The closest thing after that is Booster and Seven, which even though
it's an apartment feels much too formal, and the West Town Network
galleries, though they all want commercial legitimacy on one level or
another. For a while I've just been loath to visit these kind of spaces
because the mix of social scene and art-world business wasn't something
I was comfortable with. Cool kids are cool kids, after all, because
they're desperate for validation and need to hear that their work fits
in somehow, no matter how spineless, badly made or vacuous. Too often,
empty work wins cachet because a few smart people think they're seeing
something that just isn't there. But it also has something to do with
how pairing the usual sense of entitlement of fey young artists with
more-supercilious-than-usual dealers--both of whom think they're better
than others for bucking "the man"--starts the bullshit "you owe me a
living" alarm ringing. But now, with so many of these artist-run
alt-spaces having faded away, places like COMA have taken on a more
rarefied air, slowly becoming more like the project rooms in primarily
artist-driven dealer spaces like Bodybuilder and Sportsman or Bucket
Rider, but without the cold shadow of necessary commerce. It's nice,
comfy. Instead of conversations about what big-name collector or curator
strolled through the door, you hear artists bragging their latest show,
what obscure part of the world they've spent the last few months in or
shows they're excited to see.
This night's show is COMA #4, each show being numbered in sequence
and only up for a single night. What's nice about Chicago, as opposed to
say, Miami, is that's there's much less apathy here and people actually
attend. Sure, it's mostly local insiders like Michael Bulka, Marc
Fischer and Brian Andrews back and visiting from California, but there's
some fascinating experimental work on exhibit. By that I mean work like
Stan Shellabarger's "contrail" photographs, two smaller prints of the
blue sky crisscrossed with fuzzy white lines. They're caused, of course,
when the hydrogen from airplane fuel combines with oxygen to create
steam in the engine, leaving cloud-like trails in the atmosphere. They
fit perfectly with Shellabarger's practice of "mark-making"
performances, whether dragging his hand on a wall long enough to wear
through the plaster or walking a deep trough into fresh snow.
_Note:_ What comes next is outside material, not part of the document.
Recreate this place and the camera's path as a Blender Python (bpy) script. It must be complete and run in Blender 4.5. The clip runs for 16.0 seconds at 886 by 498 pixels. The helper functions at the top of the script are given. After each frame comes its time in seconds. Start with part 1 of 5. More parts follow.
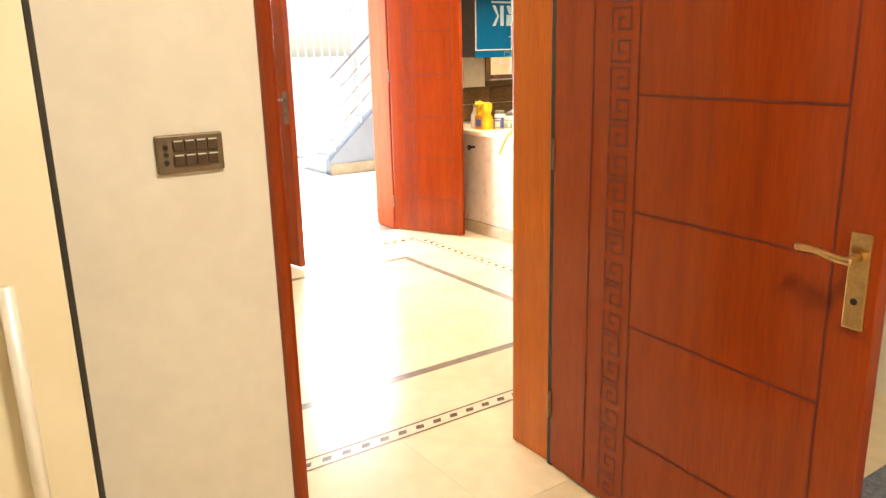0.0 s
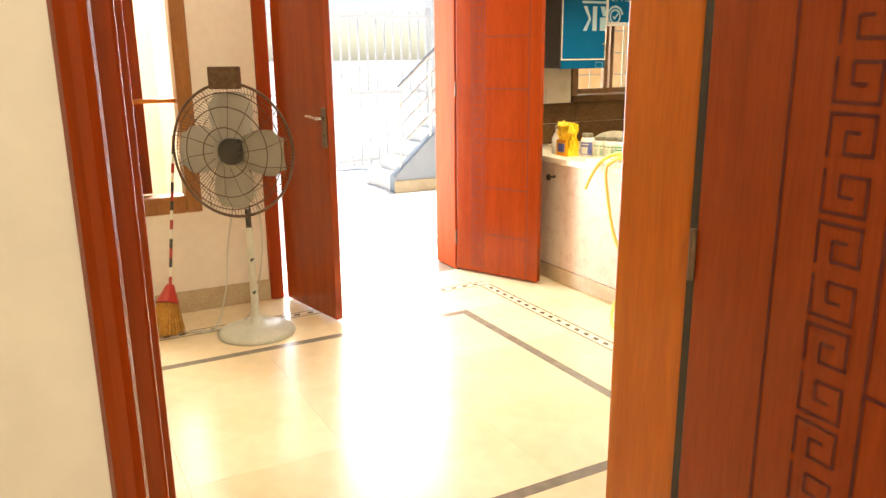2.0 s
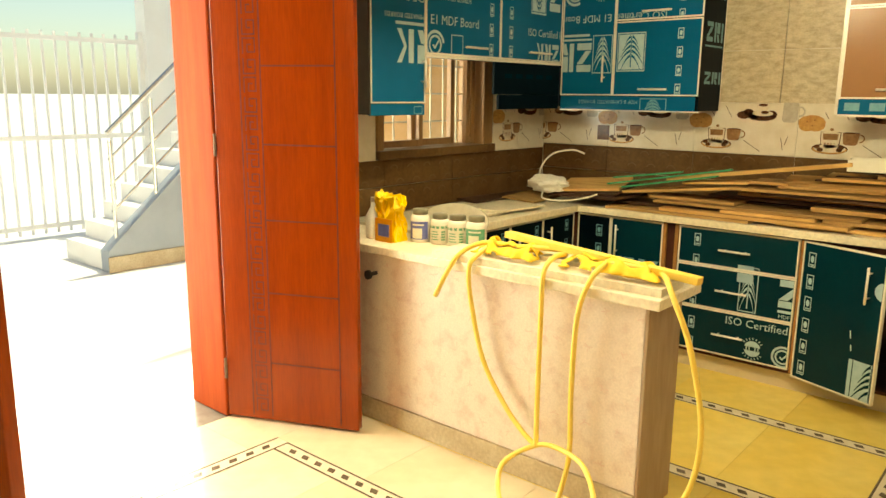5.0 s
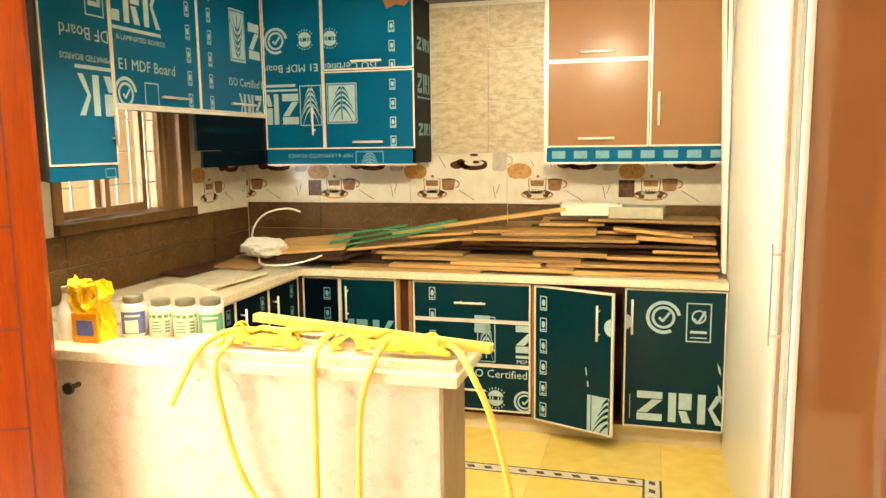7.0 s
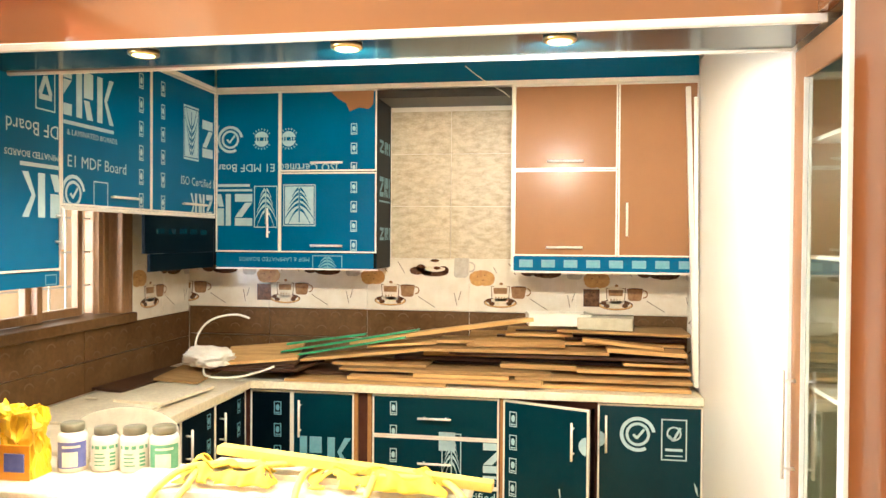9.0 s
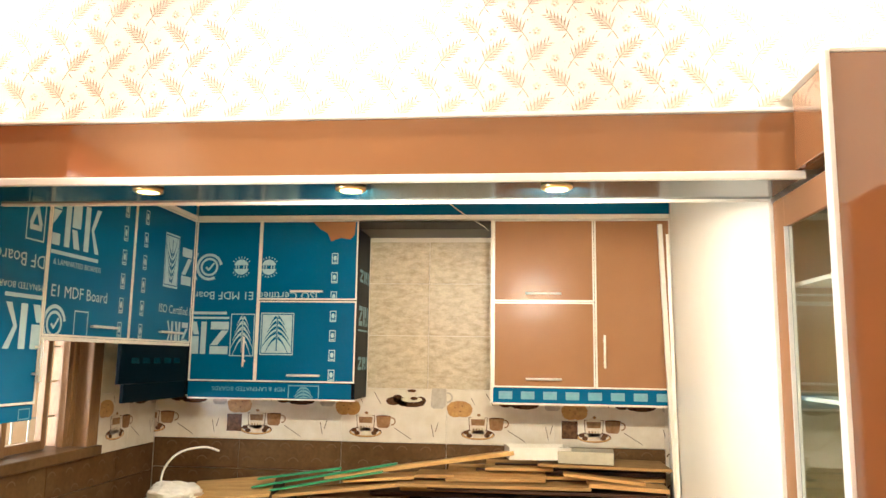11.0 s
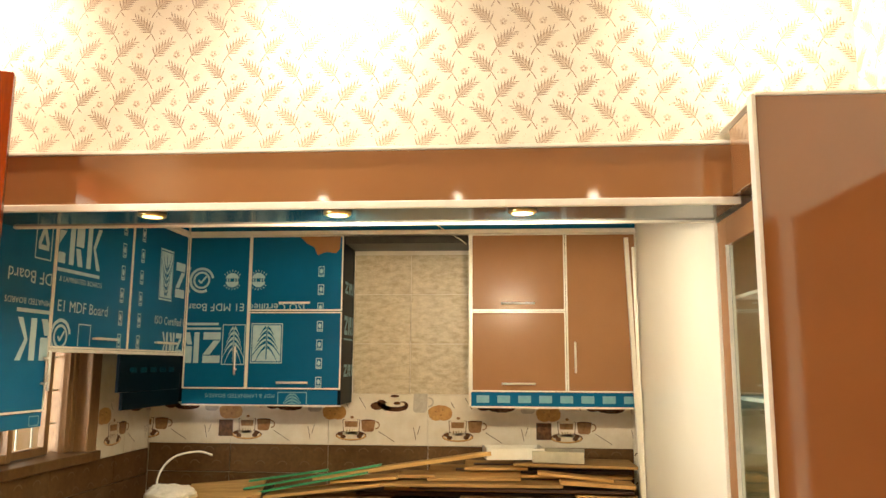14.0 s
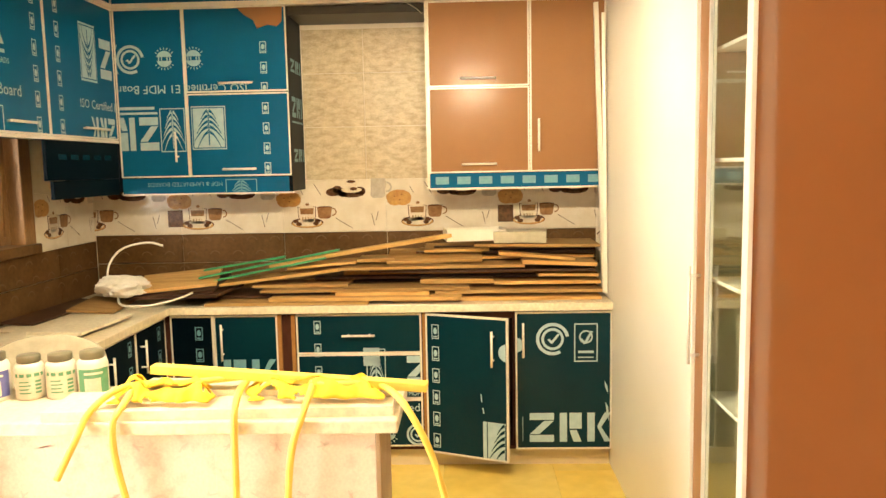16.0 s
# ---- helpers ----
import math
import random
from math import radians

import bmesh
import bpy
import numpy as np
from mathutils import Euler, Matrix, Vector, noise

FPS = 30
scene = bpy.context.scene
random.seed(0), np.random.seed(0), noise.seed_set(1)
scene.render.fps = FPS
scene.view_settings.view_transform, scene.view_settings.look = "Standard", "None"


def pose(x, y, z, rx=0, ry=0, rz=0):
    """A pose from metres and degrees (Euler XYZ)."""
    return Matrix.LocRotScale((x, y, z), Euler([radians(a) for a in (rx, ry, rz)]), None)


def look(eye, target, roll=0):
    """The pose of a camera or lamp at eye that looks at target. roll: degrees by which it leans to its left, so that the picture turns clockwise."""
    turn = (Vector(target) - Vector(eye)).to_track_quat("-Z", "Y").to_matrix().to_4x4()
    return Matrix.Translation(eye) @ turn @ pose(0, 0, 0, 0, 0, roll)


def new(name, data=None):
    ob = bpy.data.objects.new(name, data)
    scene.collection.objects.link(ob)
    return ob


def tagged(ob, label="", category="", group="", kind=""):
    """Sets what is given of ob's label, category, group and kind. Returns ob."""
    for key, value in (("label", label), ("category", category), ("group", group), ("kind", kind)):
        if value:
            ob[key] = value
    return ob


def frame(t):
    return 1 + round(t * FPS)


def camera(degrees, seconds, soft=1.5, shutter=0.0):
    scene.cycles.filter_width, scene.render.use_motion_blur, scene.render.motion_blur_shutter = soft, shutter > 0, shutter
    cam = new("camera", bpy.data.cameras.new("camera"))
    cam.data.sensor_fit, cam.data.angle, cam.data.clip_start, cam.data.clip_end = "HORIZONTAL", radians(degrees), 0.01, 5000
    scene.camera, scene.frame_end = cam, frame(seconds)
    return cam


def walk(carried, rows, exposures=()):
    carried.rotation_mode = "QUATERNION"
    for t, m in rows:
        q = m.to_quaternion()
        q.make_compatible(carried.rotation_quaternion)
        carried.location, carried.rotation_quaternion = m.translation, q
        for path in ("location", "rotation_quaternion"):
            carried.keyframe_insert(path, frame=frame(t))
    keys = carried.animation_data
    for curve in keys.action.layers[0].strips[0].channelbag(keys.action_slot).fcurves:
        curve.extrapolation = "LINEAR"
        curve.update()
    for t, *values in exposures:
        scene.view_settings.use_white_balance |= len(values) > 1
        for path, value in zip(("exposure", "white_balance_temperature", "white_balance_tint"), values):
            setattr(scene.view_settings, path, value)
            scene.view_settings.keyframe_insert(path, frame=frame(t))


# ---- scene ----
cam = camera(60.9, 16.0)
PATH = [
    (0, (0.121, 0.067, 1.503), (1.205, 1.67, 0.995), -1.4),
    (0.5, (0.301, 0.273, 1.487), (1.346, 1.903, 0.988), -1.2),
    (1, (0.48, 0.474, 1.497), (1.469, 2.143, 1.012), -0.8),
    (1.5, (0.62, 0.683, 1.493), (1.563, 2.379, 1.008), -0.4),
    (2, (0.762, 0.935, 1.532), (1.675, 2.644, 1.038), -0.6),
    (2.5, (0.894, 1.201, 1.52), (1.801, 2.911, 1.019), -0.3),
    (3, (1.025, 1.466, 1.529), (1.946, 3.169, 1.029), -0.2),
    (3.2, (1.083, 1.579, 1.532), (2.018, 3.275, 1.034), -0.4),
    (5.3, (1.509, 2.721, 1.547), (3.084, 3.893, 1.168), 0.6),
    (5.5, (1.538, 2.761, 1.548), (3.166, 3.864, 1.183), 0.5),
    (6, (1.599, 2.904, 1.548), (3.375, 3.763, 1.218), 0.0),
    (6.5, (1.626, 3.037, 1.559), (3.495, 3.68, 1.257), -0.5),
    (7, (1.672, 3.129, 1.566), (3.583, 3.65, 1.292), -0.7),
    (7.3, (1.709, 3.163, 1.575), (3.636, 3.64, 1.328), -0.6),
    (7.5, (1.73, 3.182, 1.581), (3.662, 3.645, 1.351), -0.4),
    (8, (1.753, 3.235, 1.599), (3.701, 3.655, 1.429), 0.0),
    (8.5, (1.791, 3.315, 1.617), (3.754, 3.684, 1.522), 0.2),
    (9, (1.805, 3.397, 1.634), (3.779, 3.715, 1.605), 0.4),
    (9.2, (1.802, 3.415, 1.635), (3.778, 3.72, 1.639), 0.4),
    (11.5, (1.713, 3.536, 1.706), (3.672, 3.717, 2.066), 1.0),
    (12, (1.657, 3.513, 1.722), (3.605, 3.686, 2.145), 1.1),
    (12.5, (1.599, 3.498, 1.735), (3.539, 3.669, 2.19), 1.0),
    (13, (1.535, 3.489, 1.741), (3.473, 3.656, 2.204), 0.9),
    (13.5, (1.496, 3.481, 1.727), (3.446, 3.645, 2.141), 0.6),
    (14, (1.501, 3.482, 1.693), (3.472, 3.639, 1.996), 0.3),
    (14.5, (1.525, 3.472, 1.651), (3.511, 3.621, 1.833), 0.0),
    (15, (1.57, 3.466, 1.626), (3.565, 3.599, 1.678), -0.3),
    (15.5, (1.643, 3.47, 1.602), (3.639, 3.571, 1.519), -0.7),
    (16, (1.742, 3.463, 1.585), (3.729, 3.53, 1.365), -1.1),
]
EXPOSURE = [(0, 0.75, 6500, 10), (2.0, 0.5, 6700, 8), (3.2, 0.08, 7000, 6), (5.3, 0.15, 8500, -8), (6.0, 0.42, 9300, -10), (7.0, 0.8, 7000, 0), (8.0, 0.9, 6000, 8), (9.2, 0.95, 5900, 9), (11.5, 0.42, 6200, 10), (13.0, -0.08, 6600, 8), (13.8, -0.02, 6900, 8), (14.5, 0.4, 7600, 6), (16.0, 0.65, 7600, 8)]
walk(cam, [(t, look(eye, target, roll)) for t, eye, target, roll in PATH], EXPOSURE)

# ---- world and light ----
world = bpy.data.worlds.new("world")
scene.world = world
world.use_nodes = True
wn = world.node_tree.nodes
sky = wn.new("ShaderNodeTexSky")
sky.sky_type, sky.sun_disc = "NISHITA", False
sky.sun_elevation, sky.sun_rotation = radians(69), radians(80)
world.node_tree.links.new(sky.outputs[0], wn["Background"].inputs[0])
wn["Background"].inputs[1].default_value = 0.15


def lamp(name, kind, m, power, colour):
    data = bpy.data.lights.new(name, kind)
    data.energy, data.color = power, colour
    ob = new(name, data)
    ob.matrix_world = m
    return ob


sun = lamp("sun", "SUN", look((0, 0, 10), (-3.4, -0.6, 0.8)), 5.0, (1.0, 0.95, 0.88))
sun.data.angle = radians(0.6)
# sky light in the front doorway
door_sky = lamp("doorway_light", "AREA", look((2.75, 6.9, 1.3), (2.75, 4.6, 1.3)), 230.0, (0.97, 0.98, 1.0))
door_sky.data.shape, door_sky.data.size, door_sky.data.size_y = "RECTANGLE", 2.4, 2.4
# sky light in the kitchen window
win_sky = lamp("window_light", "AREA", look((4.9, 5.9, 1.55), (4.9, 4.9, 1.2)), 2.5, (1.0, 0.9, 0.75))
win_sky.data.shape, win_sky.data.size, win_sky.data.size_y = "RECTANGLE", 0.9, 0.6
WARM = (1.0, 0.88, 0.68)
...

There were
a lot of impressive works in the show: Stan's husband Dutes Miller had
work on display, and there were a few photographs by up-and-coming
photographer JJ Sulin (he's one to watch: check out his Web site at
www.jjsulin.com). Annika Seitz got a room all her own--what looked like
a bedroom that had been cleared out, the lights dimmed and a disco ball
installed on the ceiling. A sofa to the right of the doorway faced a
television monitor in the corner playing a video of an animal--a deer,
an elk--tethered to a leash bolted into a white wall. As the animal
moves back and forth in a limited circle from the wall, it's unable to
break its bonds. Occasionally a figure enters the frame to pet or feed
it. It's like watching a dog tied to a hydrant while the owner
disappears for an hour or so. But the image of this frustrated animal
perfectly captured the mood of artists in Chicago who feel ostracized,
ignored and neglected by the larger art world, in an artistic coma. It
occurs to me, sitting in this place of fellowship, that if we could get
the city's artists, institutions and commercial interests behind the
cause of Chicago art--though it would be like getting several clocks to
strike at the exact same time--what a sight that would be to see.